- _TASK_: Look below and pull out each line with the word "this".

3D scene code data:

○ ○ ○

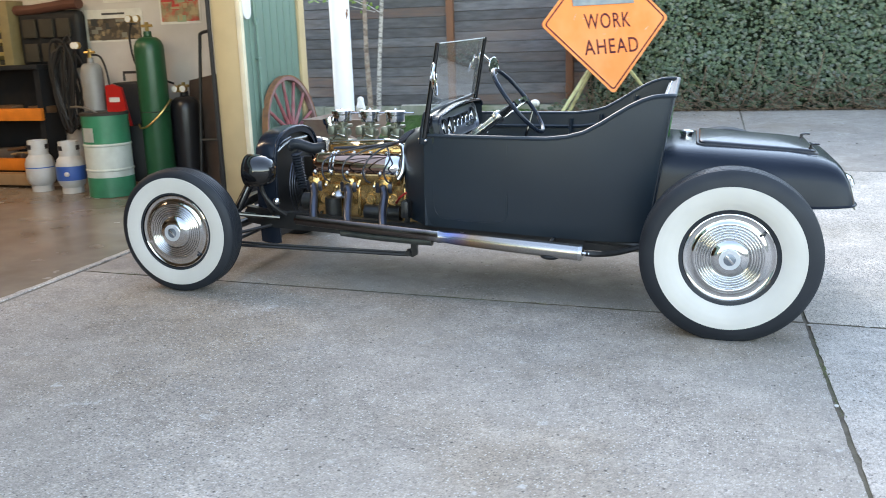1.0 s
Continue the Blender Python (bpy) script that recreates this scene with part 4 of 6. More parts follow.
# intake and carburettors
part("intake_manifold", box(bm_new(), (-1.56, -0.10, 0.625), (-1.11, 0.12, 0.705), 0.02), GOLD, engine, "gold intake manifold")
for k, x in enumerate((-1.520, -1.355, -1.206)):
    c = part("carburettor", box(bm_new(), (x - 0.038, -0.025, 0.735), (x + 0.038, 0.065, 0.775), 0.01), CARB, engine, "olive cast carburettor under a chrome hat")
    bm = box(bm_new(), (x - 0.046, -0.035, 0.700), (x + 0.046, 0.075, 0.716), 0.005)
    cyl(bm, (x, 0.02, 0.71), (x, 0.02, 0.84), 0.028, n=18)
    box(bm, (x - 0.062, -0.06, 0.748), (x - 0.018, -0.012, 0.800), 0.012)
    box(bm, (x + 0.012, -0.07, 0.742), (x + 0.052, -0.02, 0.792), 0.010)
    box(bm, (x - 0.045, -0.03, 0.785), (x + 0.045, 0.07, 0.802), 0.006)
    cyl(bm, (x - 0.05, -0.045, 0.73), (x + 0.05, -0.045, 0.73), 0.012, n=10)
    cyl(bm, (x + 0.03, -0.05, 0.79), (x + 0.03, -0.05, 0.815), 0.010, n=8)
    part("float_bowl", bm, CARB, c)
    hat = [(0.030, 0.822), (0.034, 0.830), (0.051, 0.820), (0.053, 0.826), (0.052, 0.858), (0.058, 0.862), (0.058, 0.877), (0.050, 0.882), (0.012, 0.883), (0, 0.884)]
    part("air_hat", lathe(bm_new(), hat, pose(x, 0.02, 0), 28), CHROME, c, "chrome air hat")
    part("hat_nut", ball(bm_new(), (x, 0.02, 0.885), 0.009, 8), CHROME, c)
    part("linkage", tube(bm_new(), [(x - 0.02, -0.075, 0.73), (x + 0.01, -0.085, 0.76), (x + 0.05, -0.08, 0.75)], 0.004, 6), STEEL, c)
part("fuel_rail", tube(bm_new(), curve_pts([(-1.545, -0.085, 0.715), (-1.40, -0.09, 0.725), (-1.15, -0.085, 0.735), (-1.05, -0.06, 0.73)], 6), 0.0055, 8), STEEL, engine, "bright fuel line")
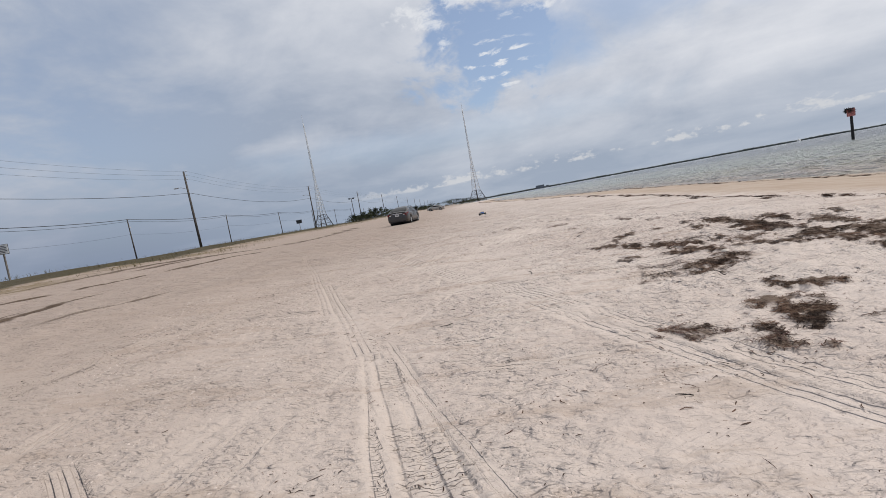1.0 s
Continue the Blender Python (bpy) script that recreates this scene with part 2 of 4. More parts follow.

○ ○ ○

- _EXERCISE RESPONSE_:
Continue the Blender Python (bpy) script that recreates this scene with part 4 of 6. More parts follow.
Continue the Blender Python (bpy) script that recreates this scene with part 2 of 4. More parts follow.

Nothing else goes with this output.